**Written request**
Go through the listing and return every line with "which" in it.

— start Extracted data —

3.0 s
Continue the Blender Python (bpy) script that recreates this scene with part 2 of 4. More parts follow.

— end Extracted data —
— start Extracted data —

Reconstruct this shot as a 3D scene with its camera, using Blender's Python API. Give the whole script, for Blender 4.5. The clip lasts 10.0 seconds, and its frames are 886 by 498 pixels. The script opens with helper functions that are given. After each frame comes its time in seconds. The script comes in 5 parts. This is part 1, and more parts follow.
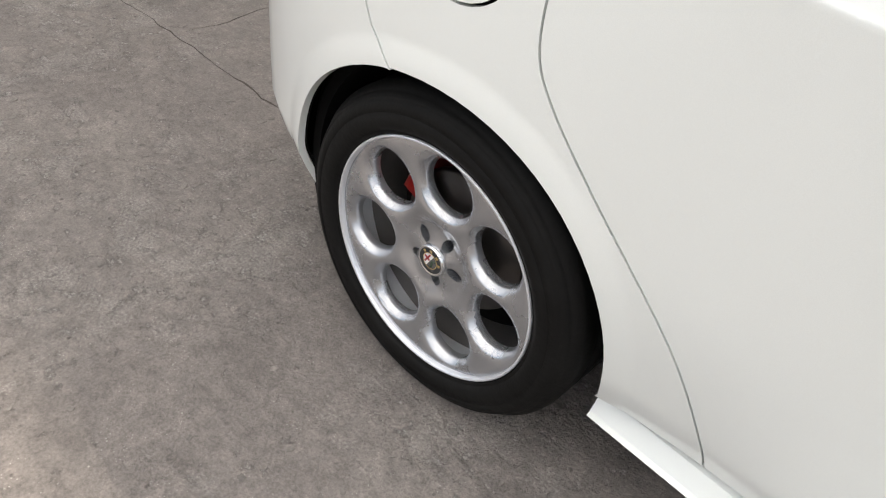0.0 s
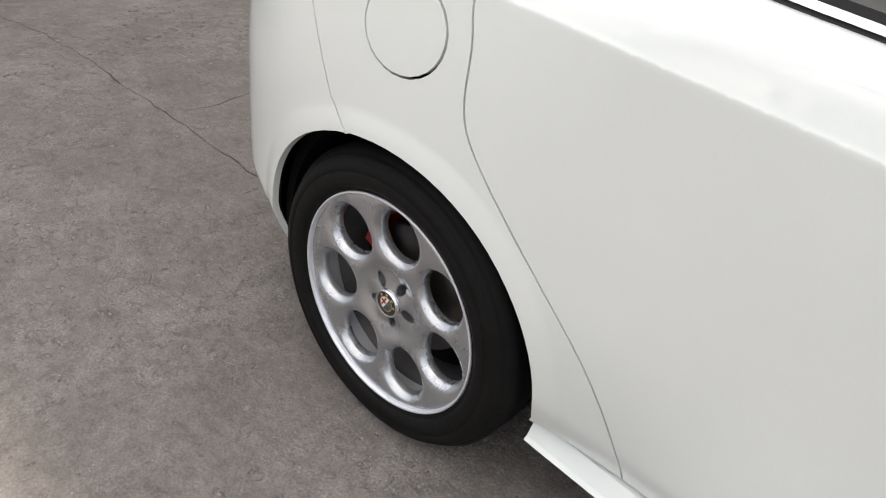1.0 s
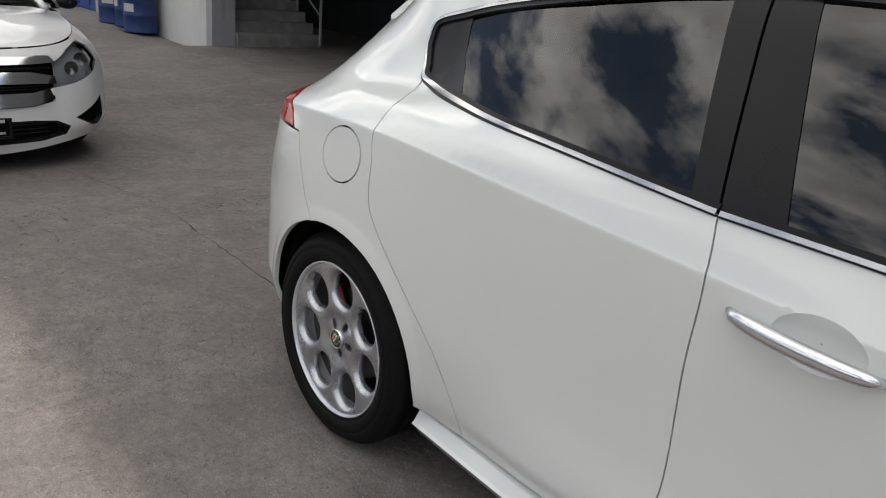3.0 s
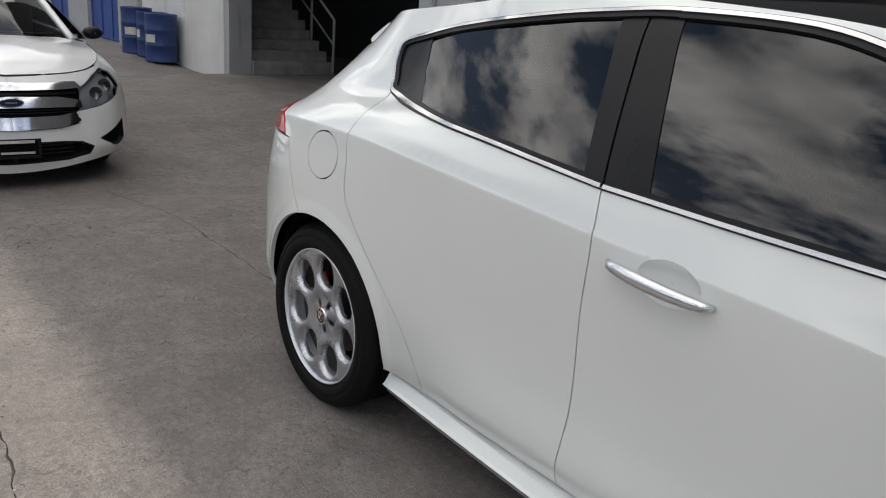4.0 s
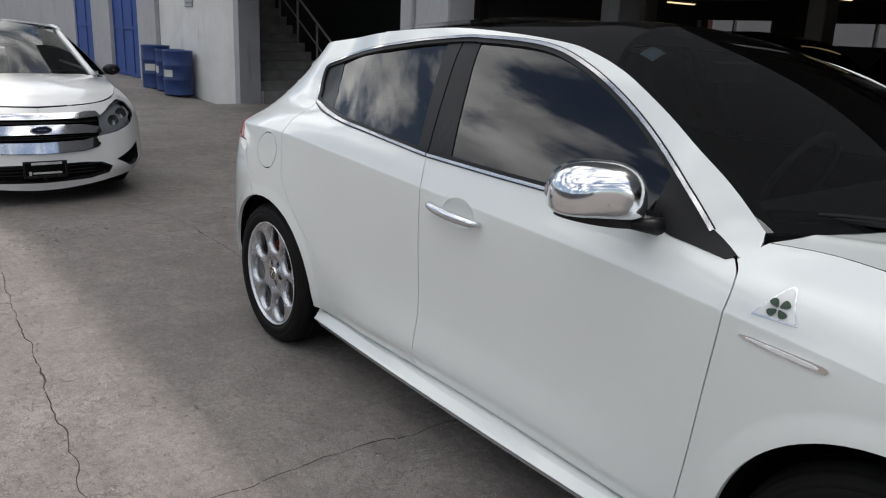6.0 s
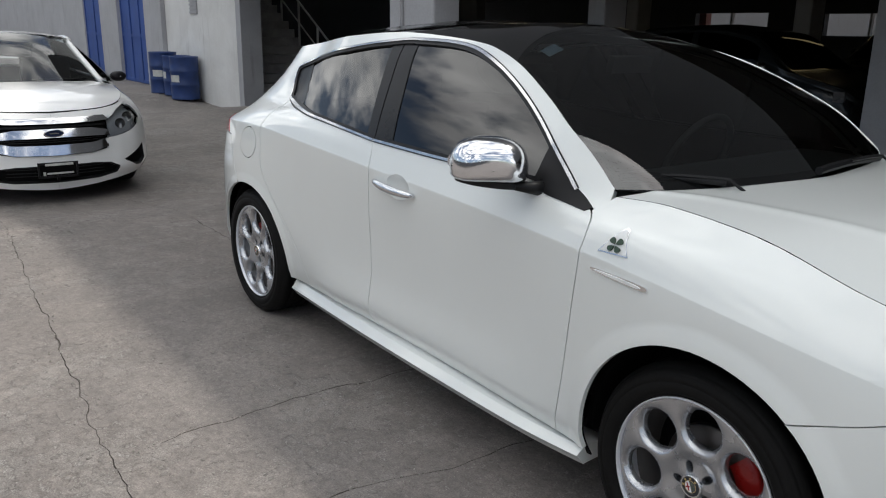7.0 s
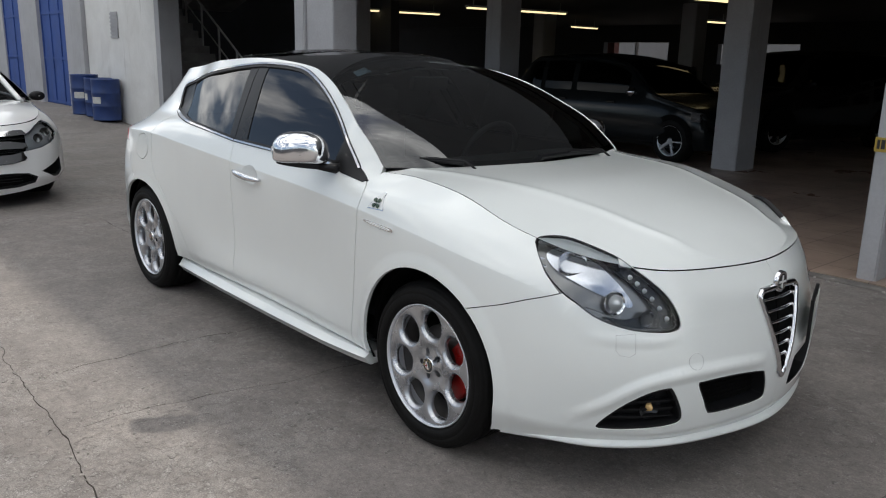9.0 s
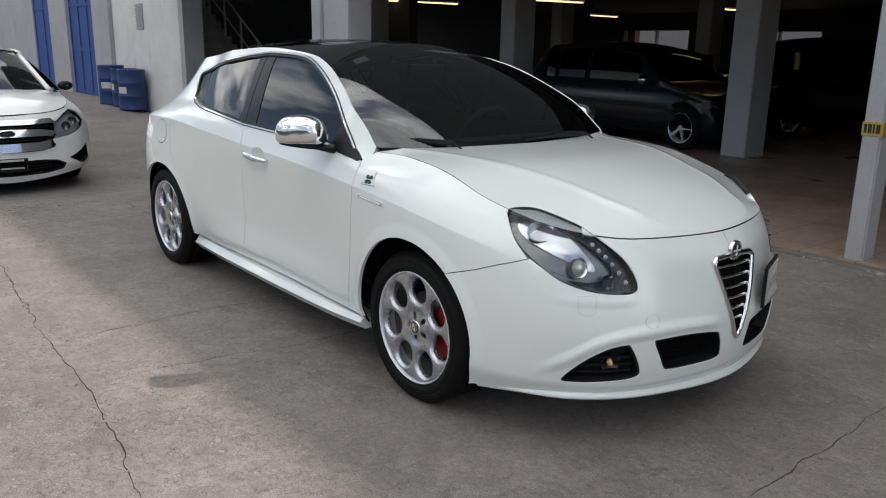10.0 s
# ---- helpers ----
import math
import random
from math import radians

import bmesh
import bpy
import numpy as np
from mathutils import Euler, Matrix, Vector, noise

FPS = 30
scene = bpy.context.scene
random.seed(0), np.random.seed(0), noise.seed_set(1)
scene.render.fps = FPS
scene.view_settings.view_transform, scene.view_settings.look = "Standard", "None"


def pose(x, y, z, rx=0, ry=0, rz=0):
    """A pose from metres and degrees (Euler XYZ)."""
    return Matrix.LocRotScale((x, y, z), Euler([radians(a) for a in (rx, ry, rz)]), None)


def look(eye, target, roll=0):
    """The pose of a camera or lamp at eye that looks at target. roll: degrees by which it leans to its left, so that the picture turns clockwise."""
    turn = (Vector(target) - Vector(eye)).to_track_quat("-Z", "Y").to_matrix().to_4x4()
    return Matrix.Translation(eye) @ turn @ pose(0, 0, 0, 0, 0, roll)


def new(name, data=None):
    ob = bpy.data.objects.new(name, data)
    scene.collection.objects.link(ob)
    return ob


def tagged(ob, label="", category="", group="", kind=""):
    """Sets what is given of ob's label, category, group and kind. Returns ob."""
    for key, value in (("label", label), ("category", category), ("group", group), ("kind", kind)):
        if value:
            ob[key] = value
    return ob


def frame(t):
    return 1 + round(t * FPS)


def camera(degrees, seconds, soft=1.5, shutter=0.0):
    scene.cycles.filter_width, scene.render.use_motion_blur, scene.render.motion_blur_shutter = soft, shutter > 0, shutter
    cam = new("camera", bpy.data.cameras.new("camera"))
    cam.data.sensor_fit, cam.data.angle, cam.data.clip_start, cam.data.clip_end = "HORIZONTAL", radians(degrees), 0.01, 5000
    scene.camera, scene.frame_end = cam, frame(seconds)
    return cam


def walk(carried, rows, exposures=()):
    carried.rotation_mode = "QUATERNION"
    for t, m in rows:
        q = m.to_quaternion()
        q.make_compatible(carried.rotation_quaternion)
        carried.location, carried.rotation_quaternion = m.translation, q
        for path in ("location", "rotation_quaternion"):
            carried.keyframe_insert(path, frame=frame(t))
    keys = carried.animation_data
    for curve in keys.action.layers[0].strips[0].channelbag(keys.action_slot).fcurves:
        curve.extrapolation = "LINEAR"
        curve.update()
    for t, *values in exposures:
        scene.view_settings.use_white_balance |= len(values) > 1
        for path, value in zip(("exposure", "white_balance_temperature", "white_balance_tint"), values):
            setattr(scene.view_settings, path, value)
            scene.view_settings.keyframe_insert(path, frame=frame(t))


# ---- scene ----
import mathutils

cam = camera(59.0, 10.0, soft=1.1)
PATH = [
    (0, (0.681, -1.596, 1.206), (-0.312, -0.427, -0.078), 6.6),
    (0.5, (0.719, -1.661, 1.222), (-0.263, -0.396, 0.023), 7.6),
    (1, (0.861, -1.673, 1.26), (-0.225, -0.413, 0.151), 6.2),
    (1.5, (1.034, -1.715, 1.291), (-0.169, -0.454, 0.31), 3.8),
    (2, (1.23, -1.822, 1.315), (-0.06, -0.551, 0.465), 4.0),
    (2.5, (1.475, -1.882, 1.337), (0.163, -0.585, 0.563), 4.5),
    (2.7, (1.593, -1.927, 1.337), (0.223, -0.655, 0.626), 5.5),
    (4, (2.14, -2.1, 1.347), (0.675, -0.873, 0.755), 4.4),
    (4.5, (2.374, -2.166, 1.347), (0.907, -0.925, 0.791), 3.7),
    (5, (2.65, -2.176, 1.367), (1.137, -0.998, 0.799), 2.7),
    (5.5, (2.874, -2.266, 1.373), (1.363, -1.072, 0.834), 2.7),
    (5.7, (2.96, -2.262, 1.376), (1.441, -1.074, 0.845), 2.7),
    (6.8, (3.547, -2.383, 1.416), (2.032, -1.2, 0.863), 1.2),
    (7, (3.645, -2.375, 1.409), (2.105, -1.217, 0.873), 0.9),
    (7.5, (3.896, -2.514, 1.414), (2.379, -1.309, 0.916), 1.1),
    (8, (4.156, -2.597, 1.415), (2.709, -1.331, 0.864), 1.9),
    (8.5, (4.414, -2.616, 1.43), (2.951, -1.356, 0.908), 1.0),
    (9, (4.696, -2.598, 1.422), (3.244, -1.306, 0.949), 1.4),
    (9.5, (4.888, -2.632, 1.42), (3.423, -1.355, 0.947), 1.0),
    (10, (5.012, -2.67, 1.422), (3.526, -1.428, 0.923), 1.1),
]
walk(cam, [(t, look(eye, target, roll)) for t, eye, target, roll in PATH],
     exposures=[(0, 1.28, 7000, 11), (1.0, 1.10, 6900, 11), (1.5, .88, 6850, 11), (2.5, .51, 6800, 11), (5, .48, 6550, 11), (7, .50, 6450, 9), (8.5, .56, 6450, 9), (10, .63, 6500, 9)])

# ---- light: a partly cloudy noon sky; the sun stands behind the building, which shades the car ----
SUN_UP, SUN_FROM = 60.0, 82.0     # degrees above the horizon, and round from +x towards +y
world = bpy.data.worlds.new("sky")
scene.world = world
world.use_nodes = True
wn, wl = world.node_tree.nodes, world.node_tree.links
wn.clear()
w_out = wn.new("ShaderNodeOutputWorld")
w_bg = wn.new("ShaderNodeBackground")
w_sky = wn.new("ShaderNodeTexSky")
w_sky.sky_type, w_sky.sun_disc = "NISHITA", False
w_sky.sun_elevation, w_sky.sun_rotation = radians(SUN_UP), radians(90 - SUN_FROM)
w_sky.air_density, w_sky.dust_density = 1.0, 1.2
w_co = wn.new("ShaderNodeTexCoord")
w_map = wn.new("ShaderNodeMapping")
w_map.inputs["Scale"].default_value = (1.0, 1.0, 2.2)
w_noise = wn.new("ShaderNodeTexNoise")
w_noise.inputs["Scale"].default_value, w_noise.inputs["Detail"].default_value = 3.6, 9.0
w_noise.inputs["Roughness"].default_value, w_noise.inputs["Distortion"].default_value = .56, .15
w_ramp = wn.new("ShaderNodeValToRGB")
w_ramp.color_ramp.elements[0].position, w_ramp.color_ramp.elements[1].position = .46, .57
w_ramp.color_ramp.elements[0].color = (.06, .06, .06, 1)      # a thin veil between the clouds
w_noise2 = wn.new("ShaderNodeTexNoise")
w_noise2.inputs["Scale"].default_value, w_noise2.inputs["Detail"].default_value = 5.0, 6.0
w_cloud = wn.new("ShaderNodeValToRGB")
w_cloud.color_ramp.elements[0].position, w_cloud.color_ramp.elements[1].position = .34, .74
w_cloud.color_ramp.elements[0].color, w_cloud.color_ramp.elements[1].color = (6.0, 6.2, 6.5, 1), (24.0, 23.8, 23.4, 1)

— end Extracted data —

**Result**
    """The pose of a camera or lamp at eye that looks at target. roll: degrees by which it leans to its left, so that the picture turns clockwise."""
# ---- light: a partly cloudy noon sky; the sun stands behind the building, which shades the car ----